● **Prompt**: Extract, in full, the lines below, beginning at the first and ending with the line that contains "import math". Pictures do not belong in the copy.

● **Given material**:
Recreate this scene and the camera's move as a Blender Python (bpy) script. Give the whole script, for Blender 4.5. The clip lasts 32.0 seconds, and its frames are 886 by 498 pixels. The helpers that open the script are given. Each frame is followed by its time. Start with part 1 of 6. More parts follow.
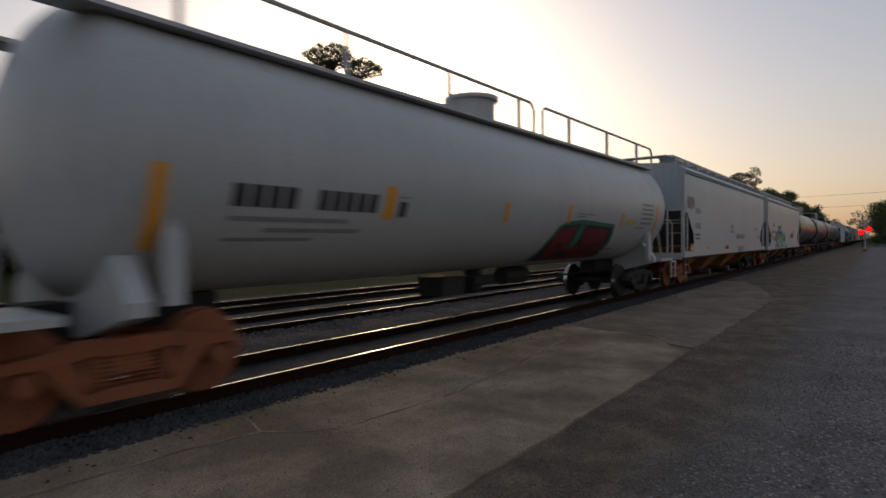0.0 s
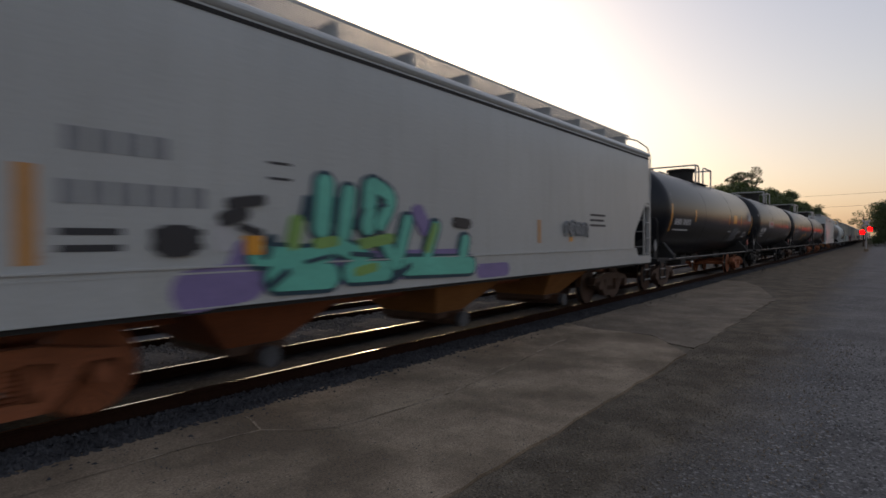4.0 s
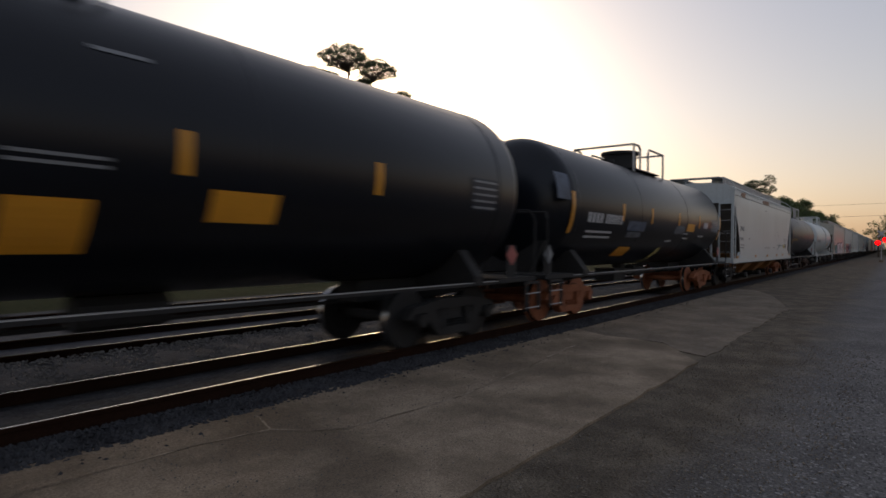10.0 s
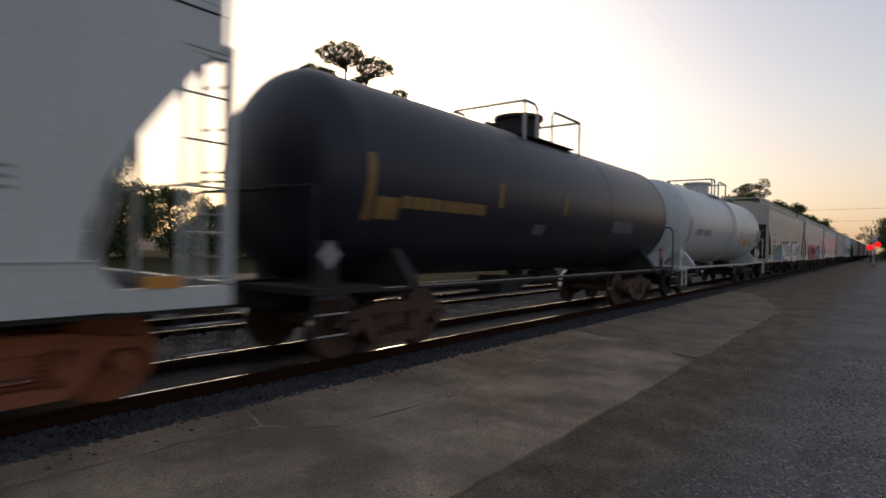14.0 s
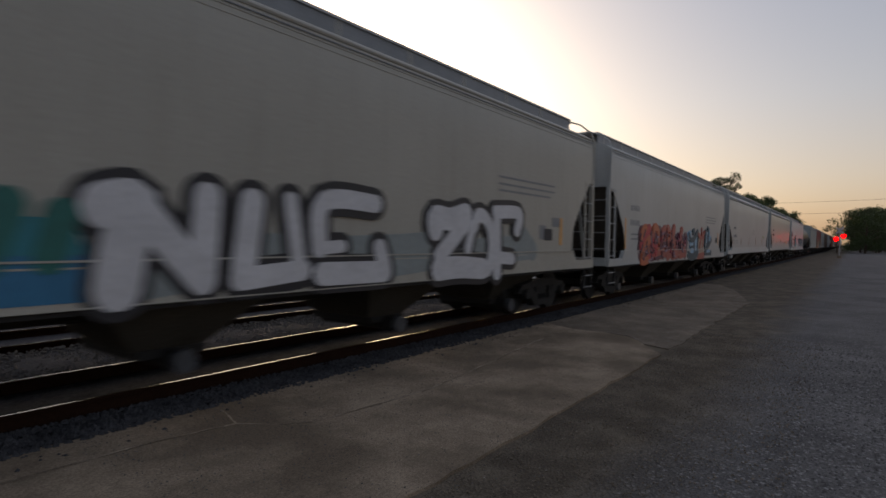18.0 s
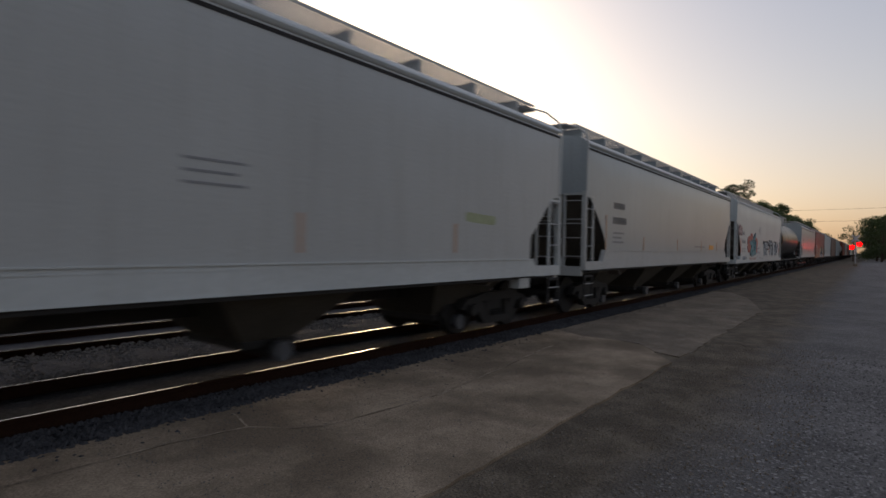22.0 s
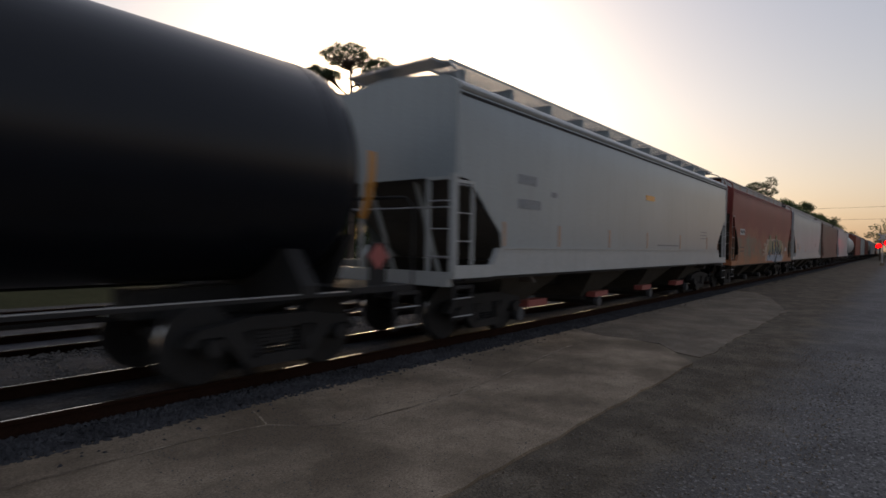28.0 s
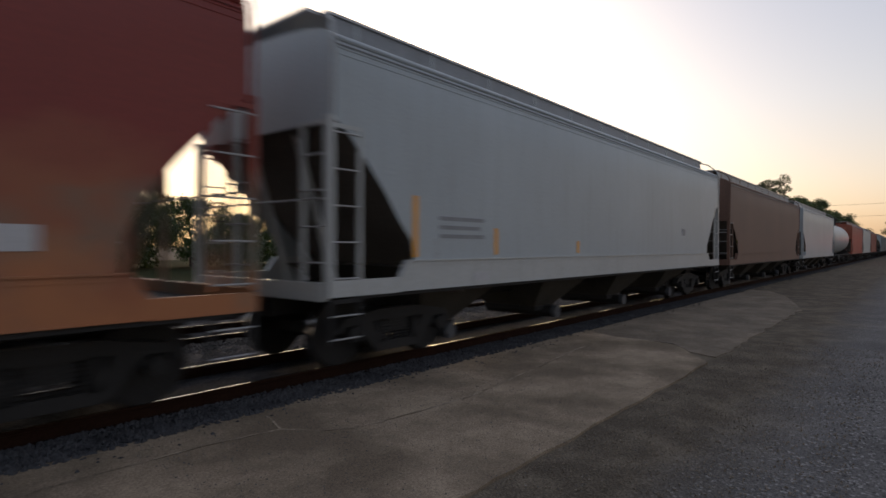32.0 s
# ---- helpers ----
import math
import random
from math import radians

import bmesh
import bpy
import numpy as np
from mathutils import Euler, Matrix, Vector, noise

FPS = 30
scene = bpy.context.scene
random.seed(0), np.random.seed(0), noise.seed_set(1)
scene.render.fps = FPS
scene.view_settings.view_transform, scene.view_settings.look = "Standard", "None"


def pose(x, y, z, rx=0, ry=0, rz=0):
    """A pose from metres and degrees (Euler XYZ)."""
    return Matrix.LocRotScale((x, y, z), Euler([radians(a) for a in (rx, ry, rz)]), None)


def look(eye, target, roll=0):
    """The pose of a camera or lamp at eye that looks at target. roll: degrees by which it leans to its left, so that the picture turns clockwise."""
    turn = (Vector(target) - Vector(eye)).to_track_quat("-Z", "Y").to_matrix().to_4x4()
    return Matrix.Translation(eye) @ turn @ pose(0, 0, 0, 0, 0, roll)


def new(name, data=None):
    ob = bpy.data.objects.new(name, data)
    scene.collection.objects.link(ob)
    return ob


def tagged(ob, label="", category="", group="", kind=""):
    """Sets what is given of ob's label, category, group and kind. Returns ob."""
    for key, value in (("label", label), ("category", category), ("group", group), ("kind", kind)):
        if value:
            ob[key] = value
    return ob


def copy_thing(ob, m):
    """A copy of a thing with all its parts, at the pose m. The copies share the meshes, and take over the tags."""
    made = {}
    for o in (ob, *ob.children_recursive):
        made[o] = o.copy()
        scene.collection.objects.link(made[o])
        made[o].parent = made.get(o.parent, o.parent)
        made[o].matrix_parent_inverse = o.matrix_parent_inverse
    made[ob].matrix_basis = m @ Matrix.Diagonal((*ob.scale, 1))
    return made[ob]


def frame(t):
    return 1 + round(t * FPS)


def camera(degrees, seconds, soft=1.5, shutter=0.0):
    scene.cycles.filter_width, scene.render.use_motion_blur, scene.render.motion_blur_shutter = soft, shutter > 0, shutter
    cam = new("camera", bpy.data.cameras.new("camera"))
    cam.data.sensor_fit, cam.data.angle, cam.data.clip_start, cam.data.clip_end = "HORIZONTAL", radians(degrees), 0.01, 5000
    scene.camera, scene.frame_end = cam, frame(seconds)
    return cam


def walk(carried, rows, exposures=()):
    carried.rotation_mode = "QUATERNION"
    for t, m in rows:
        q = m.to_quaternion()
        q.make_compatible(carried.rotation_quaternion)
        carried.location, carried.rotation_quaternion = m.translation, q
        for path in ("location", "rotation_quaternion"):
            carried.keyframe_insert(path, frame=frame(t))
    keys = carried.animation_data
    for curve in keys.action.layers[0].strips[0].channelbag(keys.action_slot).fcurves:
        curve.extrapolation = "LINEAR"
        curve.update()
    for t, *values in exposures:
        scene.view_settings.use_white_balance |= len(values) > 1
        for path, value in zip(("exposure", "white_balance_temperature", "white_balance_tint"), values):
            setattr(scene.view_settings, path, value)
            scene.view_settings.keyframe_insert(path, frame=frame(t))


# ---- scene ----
cam = camera(76.2, 32.0, 1.6, 0.5)
TURNS = [  # seconds, tilt, lean, turn, and the eye's place
    (0, 89.29, 0.54, -52.42, 0.010, -0.004, 1.648), (0.5, 89.33, 0.39, -52.42, 0.009, -0.005, 1.649), (1, 89.27, 0.22, -52.46, 0.008, -0.006, 1.649),
    (1.5, 89.26, 0.26, -52.48, 0.008, -0.007, 1.650), (2, 89.25, 0.35, -52.41, 0.007, -0.008, 1.650), (2.5, 89.26, 0.38, -52.32, 0.006, -0.009, 1.651),
    (3, 89.24, 0.32, -52.24, 0.006, -0.010, 1.651), (3.5, 89.24, 0.43, -52.35, 0.005, -0.011, 1.651), (4, 89.17, 0.40, -52.35, 0.004, -0.011, 1.652),
    (4.5, 89.09, 0.25, -52.46, 0.004, -0.010, 1.653), (6.5, 89.08, 0.35, -52.62, 0.002, -0.004, 1.656), (7, 89.05, 0.16, -52.48, 0.001, -0.003, 1.657),
    (7.5, 89.08, -0.04, -52.27, 0.001, -0.002, 1.658), (8, 89.17, 0.02, -52.03, 0.000, -0.000, 1.659), (8.5, 89.31, -0.21, -51.89, -0.001, 0.004, 1.656),
    (9, 89.36, -0.30, -51.77, -0.003, 0.007, 1.653), (9.5, 89.44, -0.52, -51.54, -0.004, 0.011, 1.651), (10, 89.50, -0.59, -51.38, -0.006, 0.015, 1.648),
    (10.5, 89.60, -0.84, -51.34, -0.007, 0.019, 1.645), (11, 89.64, -1.06, -51.09, -0.009, 0.023, 1.642), (11.5, 89.68, -1.16, -50.96, -0.006, 0.025, 1.640),
    (12, 89.61, -1.28, -50.88, -0.004, 0.028, 1.637), (12.5, 89.57, -1.49, -50.77, -0.001, 0.030, 1.634), (13, 89.57, -1.64, -51.22, 0.002, 0.032, 1.631),
    (13.5, 89.54, -1.59, -51.60, 0.007, 0.030, 1.636), (14, 89.41, -1.37, -51.88, 0.012, 0.027, 1.640), (14.5, 89.26, -1.14, -52.00, 0.017, 0.024, 1.644),
    (16.5, 88.72, -0.82, -53.55, 0.010, -0.026, 1.647), (17, 88.62, -1.17, -54.04, 0.008, -0.038, 1.648), (17.5, 89.15, -0.92, -54.04, 0.004, -0.049, 1.650),
    (18, 88.94, -0.90, -54.08, -0.006, -0.057, 1.652), (18.5, 89.19, -0.68, -54.09, -0.016, -0.064, 1.654), (19, 89.05, -0.73, -54.06, -0.026, -0.072, 1.657),
    (19.5, 89.29, -1.00, -54.30, -0.036, -0.080, 1.659), (20, 89.51, -0.78, -53.86, -0.036, -0.082, 1.657), (20.5, 89.51, -1.01, -53.59, -0.037, -0.085, 1.656),
    (21, 89.57, -1.21, -53.13, -0.038, -0.088, 1.655), (21.5, 89.56, -1.22, -53.08, -0.038, -0.091, 1.653), (22, 89.57, -1.14, -52.99, -0.039, -0.093, 1.652),
    (22.5, 89.56, -1.20, -52.91, -0.033, -0.089, 1.651), (23, 89.48, -1.20, -52.86, -0.028, -0.085, 1.650), (23.5, 89.45, -0.99, -52.77, -0.023, -0.081, 1.649),
    (24, 89.34, -0.99, -52.76, -0.017, -0.077, 1.648), (24.5, 89.32, -0.72, -52.82, -0.012, -0.073, 1.647), (25, 89.32, -0.63, -52.69, -0.018, -0.074, 1.648),
    (25.5, 89.42, -0.74, -52.59, -0.024, -0.074, 1.649), (26, 89.45, -0.77, -52.34, -0.030, -0.074, 1.650), (26.5, 89.45, -0.99, -52.09, -0.036, -0.075, 1.652),
    (28.5, 89.39, -1.04, -51.11, -0.028, -0.067, 1.653), (29, 89.35, -0.95, -51.04, -0.026, -0.065, 1.653), (29.5, 89.44, -0.69, -50.86, -0.026, -0.067, 1.651),
    (30, 89.61, -0.24, -50.74, -0.025, -0.068, 1.648), (30.5, 89.66, -0.33, -50.55, -0.025, -0.070, 1.645), (31, 89.70, -0.45, -50.48, -0.025, -0.071, 1.643),
    (31.5, 89.76, -0.37, -50.42, -0.024, -0.073, 1.640), (32, 89.80, -0.16, -50.18, -0.024, -0.074, 1.637),
]
walk(cam, [(t, pose(x, y, z, rx, ry, rz)) for t, rx, ry, rz, x, y, z in TURNS], [(t, e, 6740, 17) for t, e in ((0, 0.36), (1, 0.5), (2, 0.42), (3, 0.58), (4, 0.62), (7, 0.46), (8, 0.42), (10, 0.44), (11, 0.34), (12, 0.5), (13, 0.6), (14, 0.68), (17, 0.38), (18, 0.3), (19, 0.66), (20, 0.5), (22, 0.48), (24, 0.4), (25, 0.62), (26, 0.48), (29, 0.48), (30, 0.3), (31, 0.62), (32, 0.74))])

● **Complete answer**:
Recreate this scene and the camera's move as a Blender Python (bpy) script. Give the whole script, for Blender 4.5. The clip lasts 32.0 seconds, and its frames are 886 by 498 pixels. The helpers that open the script are given. Each frame is followed by its time. Start with part 1 of 6. More parts follow.
0.0 s
4.0 s
10.0 s
14.0 s
18.0 s
22.0 s
28.0 s
32.0 s
# ---- helpers ----
import math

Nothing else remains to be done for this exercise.